┌──

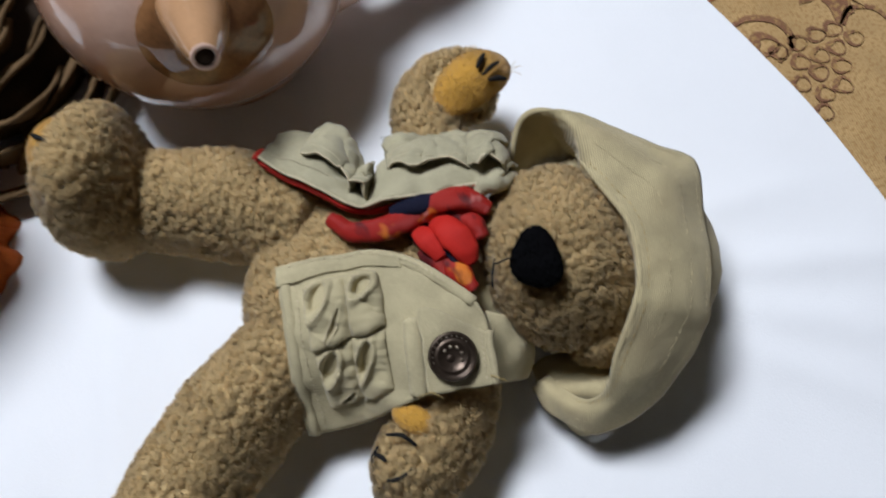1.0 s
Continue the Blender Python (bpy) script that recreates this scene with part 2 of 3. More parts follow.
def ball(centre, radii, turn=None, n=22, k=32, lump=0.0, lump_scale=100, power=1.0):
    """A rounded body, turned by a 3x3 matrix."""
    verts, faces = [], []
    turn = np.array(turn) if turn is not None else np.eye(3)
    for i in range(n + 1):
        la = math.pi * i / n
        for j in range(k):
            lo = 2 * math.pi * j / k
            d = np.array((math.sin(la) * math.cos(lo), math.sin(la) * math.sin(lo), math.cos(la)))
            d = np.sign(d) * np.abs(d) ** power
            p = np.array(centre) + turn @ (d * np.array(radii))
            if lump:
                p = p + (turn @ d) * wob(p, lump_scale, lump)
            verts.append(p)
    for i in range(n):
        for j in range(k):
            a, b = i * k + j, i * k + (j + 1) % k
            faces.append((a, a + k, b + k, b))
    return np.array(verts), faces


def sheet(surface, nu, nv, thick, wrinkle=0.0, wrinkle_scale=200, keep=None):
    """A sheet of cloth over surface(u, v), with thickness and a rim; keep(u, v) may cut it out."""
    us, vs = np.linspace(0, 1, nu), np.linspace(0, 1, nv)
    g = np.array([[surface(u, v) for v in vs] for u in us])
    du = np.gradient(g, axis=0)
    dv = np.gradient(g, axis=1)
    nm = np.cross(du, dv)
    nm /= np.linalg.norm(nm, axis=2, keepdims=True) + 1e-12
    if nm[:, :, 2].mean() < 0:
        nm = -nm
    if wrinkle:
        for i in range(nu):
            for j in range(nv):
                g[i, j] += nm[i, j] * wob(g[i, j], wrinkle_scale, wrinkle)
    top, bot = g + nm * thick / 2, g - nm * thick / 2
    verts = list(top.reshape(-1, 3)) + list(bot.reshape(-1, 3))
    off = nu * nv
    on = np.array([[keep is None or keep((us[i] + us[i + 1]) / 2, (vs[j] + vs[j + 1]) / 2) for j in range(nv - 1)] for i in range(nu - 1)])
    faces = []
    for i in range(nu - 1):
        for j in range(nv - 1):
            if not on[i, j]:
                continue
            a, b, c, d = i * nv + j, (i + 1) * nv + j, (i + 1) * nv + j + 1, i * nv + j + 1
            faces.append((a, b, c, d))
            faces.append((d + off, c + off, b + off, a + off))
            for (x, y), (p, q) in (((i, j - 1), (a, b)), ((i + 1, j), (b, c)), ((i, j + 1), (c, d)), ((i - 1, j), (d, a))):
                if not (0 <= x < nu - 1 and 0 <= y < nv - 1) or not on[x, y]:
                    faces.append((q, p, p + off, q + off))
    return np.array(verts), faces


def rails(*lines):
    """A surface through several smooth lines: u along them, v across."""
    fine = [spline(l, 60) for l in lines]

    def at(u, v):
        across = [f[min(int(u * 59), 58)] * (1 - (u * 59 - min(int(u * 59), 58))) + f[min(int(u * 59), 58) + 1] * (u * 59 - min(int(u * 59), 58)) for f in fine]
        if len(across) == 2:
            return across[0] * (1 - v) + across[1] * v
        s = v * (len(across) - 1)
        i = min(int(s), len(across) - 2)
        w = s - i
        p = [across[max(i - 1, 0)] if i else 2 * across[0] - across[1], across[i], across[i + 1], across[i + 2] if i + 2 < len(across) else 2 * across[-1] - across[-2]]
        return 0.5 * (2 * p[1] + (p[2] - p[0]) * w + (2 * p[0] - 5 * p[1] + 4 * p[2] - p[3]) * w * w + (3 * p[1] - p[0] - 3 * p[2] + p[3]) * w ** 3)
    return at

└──

- TASK OBJECTIVE: Write out each line again precisely as it appears, skipping every picture.

- TASK OUTPUT:
1.0 s
Continue the Blender Python (bpy) script that recreates this scene with part 2 of 3. More parts follow.
def ball(centre, radii, turn=None, n=22, k=32, lump=0.0, lump_scale=100, power=1.0):
    """A rounded body, turned by a 3x3 matrix."""
    verts, faces = [], []
    turn = np.array(turn) if turn is not None else np.eye(3)
    for i in range(n + 1):
        la = math.pi * i / n
        for j in range(k):
            lo = 2 * math.pi * j / k
            d = np.array((math.sin(la) * math.cos(lo), math.sin(la) * math.sin(lo), math.cos(la)))
            d = np.sign(d) * np.abs(d) ** power
            p = np.array(centre) + turn @ (d * np.array(radii))
            if lump:
                p = p + (turn @ d) * wob(p, lump_scale, lump)
            verts.append(p)
    for i in range(n):
        for j in range(k):
            a, b = i * k + j, i * k + (j + 1) % k
            faces.append((a, a + k, b + k, b))
    return np.array(verts), faces


def sheet(surface, nu, nv, thick, wrinkle=0.0, wrinkle_scale=200, keep=None):
    """A sheet of cloth over surface(u, v), with thickness and a rim; keep(u, v) may cut it out."""
    us, vs = np.linspace(0, 1, nu), np.linspace(0, 1, nv)
    g = np.array([[surface(u, v) for v in vs] for u in us])
    du = np.gradient(g, axis=0)
    dv = np.gradient(g, axis=1)
    nm = np.cross(du, dv)
    nm /= np.linalg.norm(nm, axis=2, keepdims=True) + 1e-12
    if nm[:, :, 2].mean() < 0:
        nm = -nm
    if wrinkle:
        for i in range(nu):
            for j in range(nv):
                g[i, j] += nm[i, j] * wob(g[i, j], wrinkle_scale, wrinkle)
    top, bot = g + nm * thick / 2, g - nm * thick / 2
    verts = list(top.reshape(-1, 3)) + list(bot.reshape(-1, 3))
    off = nu * nv
    on = np.array([[keep is None or keep((us[i] + us[i + 1]) / 2, (vs[j] + vs[j + 1]) / 2) for j in range(nv - 1)] for i in range(nu - 1)])
    faces = []
    for i in range(nu - 1):
        for j in range(nv - 1):
            if not on[i, j]:
                continue
            a, b, c, d = i * nv + j, (i + 1) * nv + j, (i + 1) * nv + j + 1, i * nv + j + 1
            faces.append((a, b, c, d))
            faces.append((d + off, c + off, b + off, a + off))
            for (x, y), (p, q) in (((i, j - 1), (a, b)), ((i + 1, j), (b, c)), ((i, j + 1), (c, d)), ((i - 1, j), (d, a))):
                if not (0 <= x < nu - 1 and 0 <= y < nv - 1) or not on[x, y]:
                    faces.append((q, p, p + off, q + off))
    return np.array(verts), faces


def rails(*lines):
    """A surface through several smooth lines: u along them, v across."""
    fine = [spline(l, 60) for l in lines]

    def at(u, v):
        across = [f[min(int(u * 59), 58)] * (1 - (u * 59 - min(int(u * 59), 58))) + f[min(int(u * 59), 58) + 1] * (u * 59 - min(int(u * 59), 58)) for f in fine]
        if len(across) == 2:
            return across[0] * (1 - v) + across[1] * v
        s = v * (len(across) - 1)
        i = min(int(s), len(across) - 2)
        w = s - i
        p = [across[max(i - 1, 0)] if i else 2 * across[0] - across[1], across[i], across[i + 1], across[i + 2] if i + 2 < len(across) else 2 * across[-1] - across[-2]]
        return 0.5 * (2 * p[1] + (p[2] - p[0]) * w + (2 * p[0] - 5 * p[1] + 4 * p[2] - p[3]) * w * w + (3 * p[1] - p[0] - 3 * p[2] + p[3]) * w ** 3)
    return at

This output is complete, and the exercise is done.